Parity in the sports world can be defined as “participating teams having roughly equivalent levels of talent.” Specifically, the National Football League has experienced parity for several years now because of the salary cap. For those of you who do not know about details surrounding football and its players, the salary cap was introduced in the early 1990s and is still in place today. Basically, the cap is an amount of money that one team can spend on the salaries of the players on their team. No team is allowed to exceed the amount set by the NFL.
The salary cap is what led many sports lovers, like myself, to see the parity that surrounds professional football. From season to season, teams at the top of the rankings move to the bottom and vice versa. This year, there have been several examples of how parity is the most apparent in the NFL.
One obvious instance is there are several teams with 3-0 records who were not highly ranked at the end of last season.
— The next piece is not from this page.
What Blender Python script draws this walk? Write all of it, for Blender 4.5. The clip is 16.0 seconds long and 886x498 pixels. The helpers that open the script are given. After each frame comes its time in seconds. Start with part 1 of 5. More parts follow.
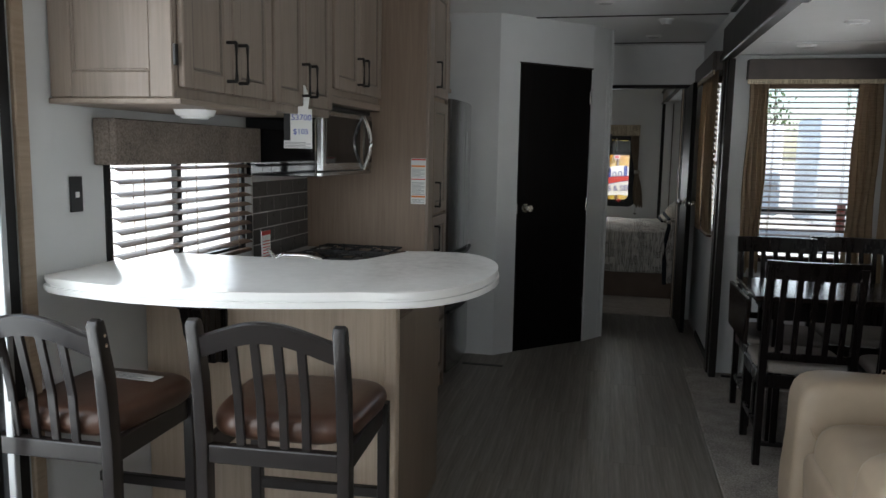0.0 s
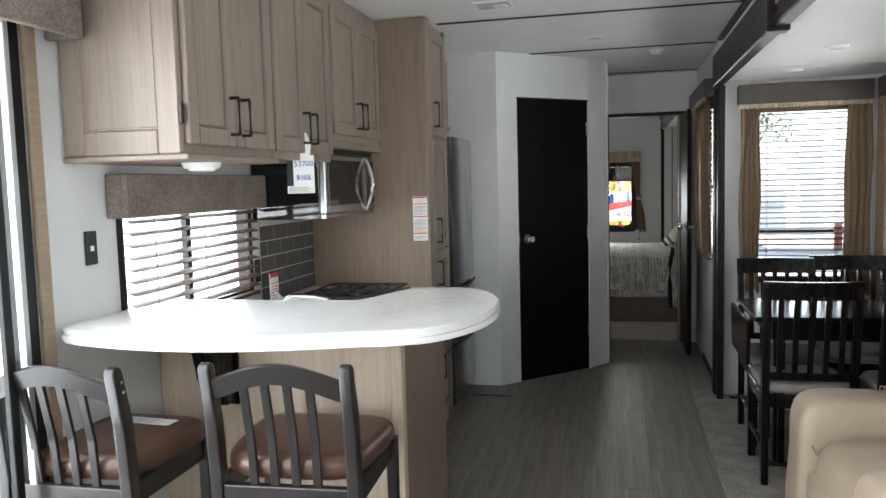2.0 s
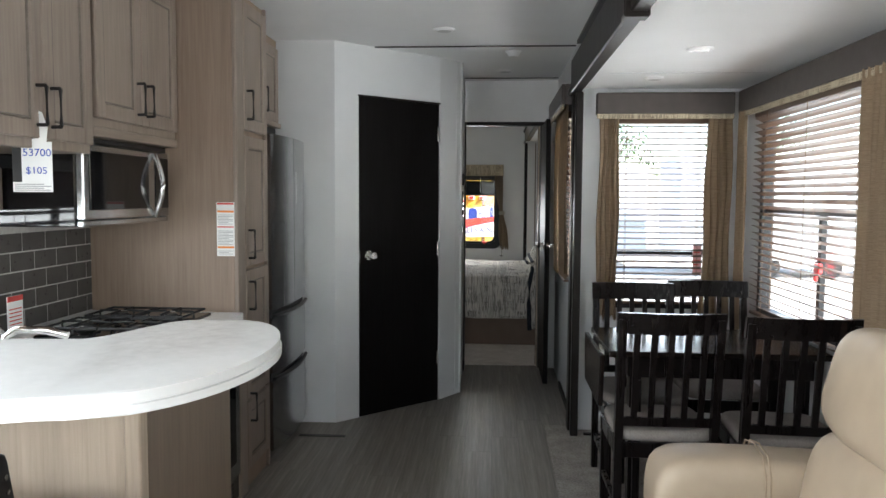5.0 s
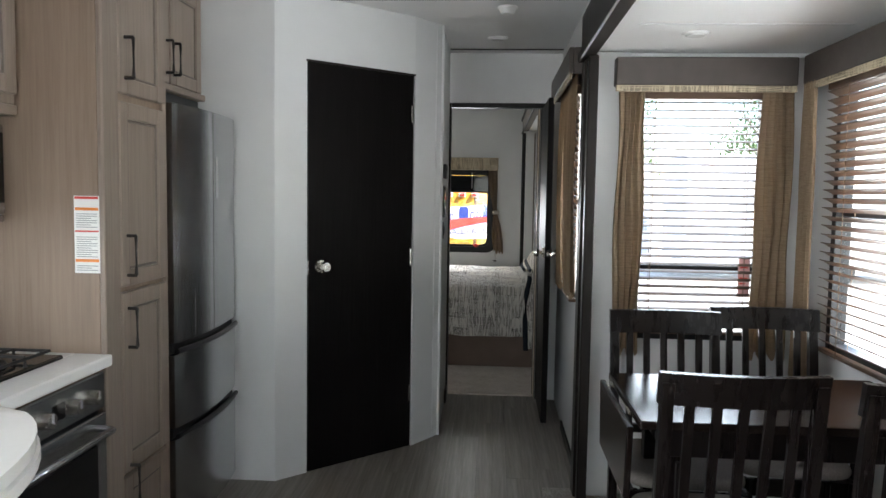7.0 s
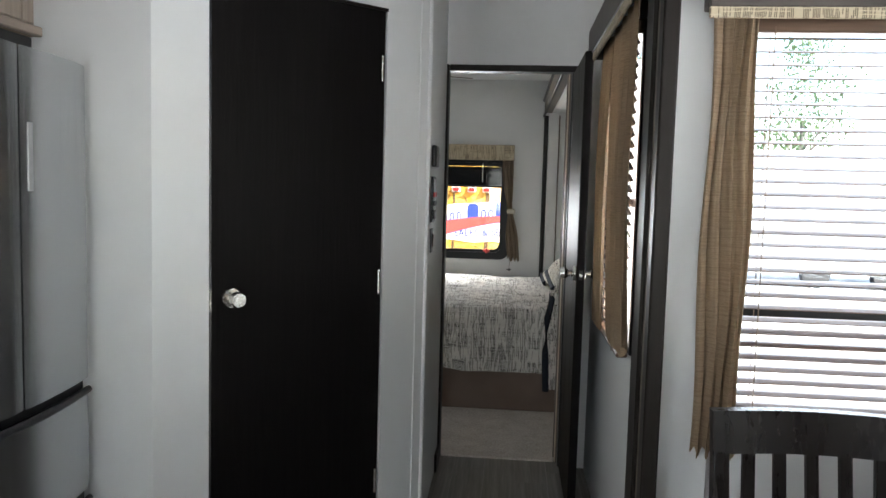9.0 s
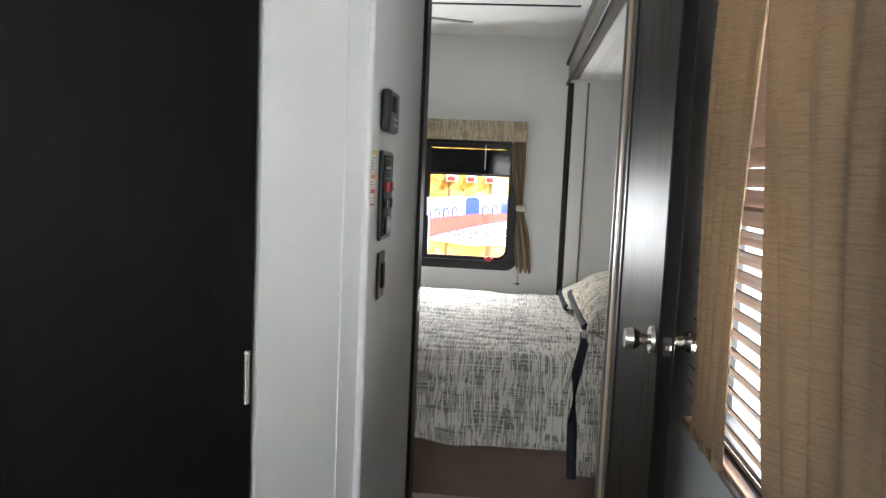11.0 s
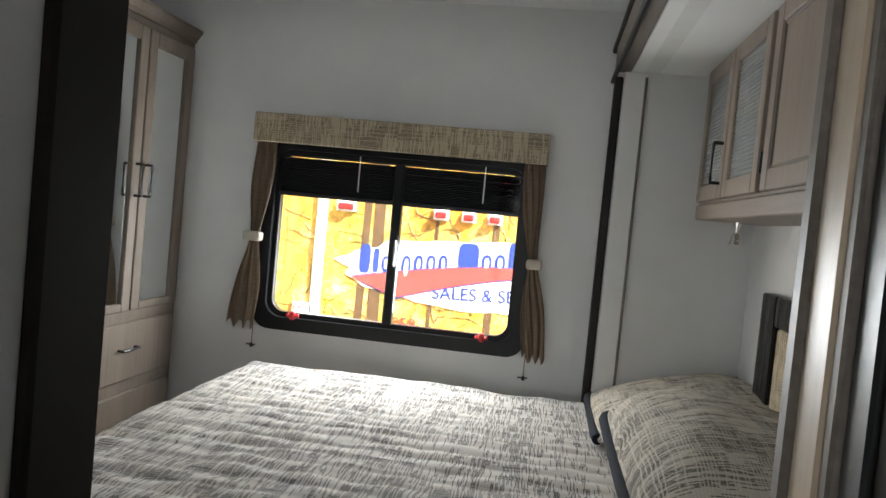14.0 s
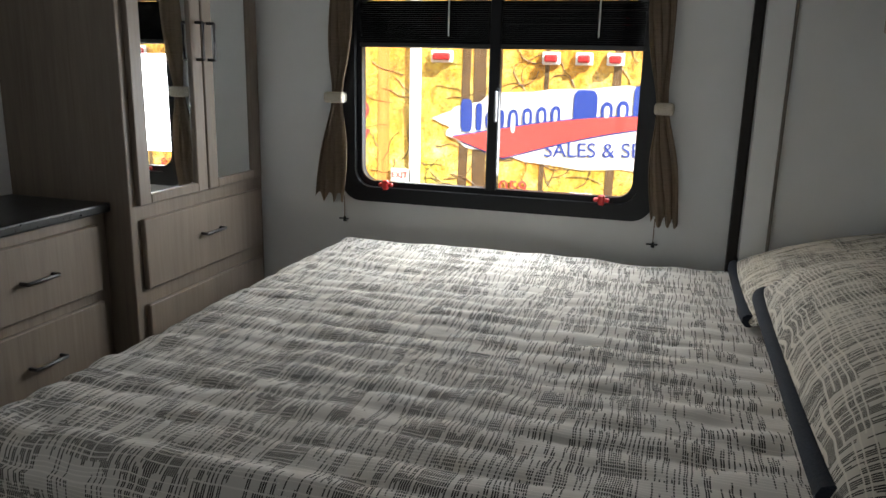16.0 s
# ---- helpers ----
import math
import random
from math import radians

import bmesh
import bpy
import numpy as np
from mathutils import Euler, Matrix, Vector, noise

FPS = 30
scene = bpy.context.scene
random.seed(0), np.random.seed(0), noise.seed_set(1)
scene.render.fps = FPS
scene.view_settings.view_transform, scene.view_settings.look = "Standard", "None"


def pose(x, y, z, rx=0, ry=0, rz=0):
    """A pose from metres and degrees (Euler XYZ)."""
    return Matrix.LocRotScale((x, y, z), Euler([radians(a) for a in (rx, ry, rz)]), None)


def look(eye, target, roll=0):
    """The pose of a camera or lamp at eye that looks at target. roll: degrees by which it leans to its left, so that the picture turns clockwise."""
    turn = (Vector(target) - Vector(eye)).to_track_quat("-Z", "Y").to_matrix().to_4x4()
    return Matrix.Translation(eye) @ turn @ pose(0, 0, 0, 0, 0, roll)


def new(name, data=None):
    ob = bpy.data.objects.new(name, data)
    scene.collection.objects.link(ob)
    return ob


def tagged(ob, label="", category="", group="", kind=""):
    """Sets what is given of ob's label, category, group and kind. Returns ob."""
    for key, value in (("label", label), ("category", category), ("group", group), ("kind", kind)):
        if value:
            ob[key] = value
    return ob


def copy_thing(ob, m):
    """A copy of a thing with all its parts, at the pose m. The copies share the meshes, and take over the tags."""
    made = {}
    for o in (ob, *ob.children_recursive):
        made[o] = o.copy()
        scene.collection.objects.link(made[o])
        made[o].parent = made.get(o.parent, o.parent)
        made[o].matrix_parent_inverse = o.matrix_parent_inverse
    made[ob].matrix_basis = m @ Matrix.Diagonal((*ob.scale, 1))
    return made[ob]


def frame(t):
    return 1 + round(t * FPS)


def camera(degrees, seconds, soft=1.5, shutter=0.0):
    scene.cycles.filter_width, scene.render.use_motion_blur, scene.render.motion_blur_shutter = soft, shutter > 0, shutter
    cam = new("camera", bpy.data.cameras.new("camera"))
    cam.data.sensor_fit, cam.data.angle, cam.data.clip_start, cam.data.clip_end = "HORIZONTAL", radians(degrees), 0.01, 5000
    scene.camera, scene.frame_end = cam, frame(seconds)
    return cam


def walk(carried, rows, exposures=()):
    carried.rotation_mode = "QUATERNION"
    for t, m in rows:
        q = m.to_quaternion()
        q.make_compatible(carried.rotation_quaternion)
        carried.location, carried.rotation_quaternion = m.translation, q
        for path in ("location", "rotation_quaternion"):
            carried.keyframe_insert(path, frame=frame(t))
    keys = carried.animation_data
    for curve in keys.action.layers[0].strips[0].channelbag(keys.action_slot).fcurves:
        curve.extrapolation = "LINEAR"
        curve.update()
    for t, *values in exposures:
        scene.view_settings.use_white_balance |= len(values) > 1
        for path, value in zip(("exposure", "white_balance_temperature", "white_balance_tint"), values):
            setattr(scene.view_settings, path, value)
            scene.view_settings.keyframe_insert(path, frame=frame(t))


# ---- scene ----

The New Orleans Saints, Kansas City Chiefs and Miami Dolphins have made a complete turnaround since last year. These teams have begun the 2013-2014 season with a perfect record. They may not be playing perfect football, but they are proving to football fanatics everywhere that they belong at the top.
Then you have teams like the Minnesota Vikings, New York Giants and Washington Redskins who have fallen to the very bottom of the standings. These teams made a run for the playoffs last year, but if they do not make serious changes this year will not be their year. The Redskins finished the season last year winning five out of five games. They have started this season with a big fat goose egg under amount of wins.
All this parity talk should make a little more sense to you now, right? Well, there are also teams like the Jacksonville Jaguars who despite receiving high draft picks the last few years just can not make winning a priority. They are the black sheep of the parity world. You would think they could at least win more than two games in a season. Think again.
Parity makes the excitement of match-ups every week more intense. The intensity leads to nail-biting games that end in a last second field goal kick or touchdown pass. Football is a game of a change and it all seems to start with parity.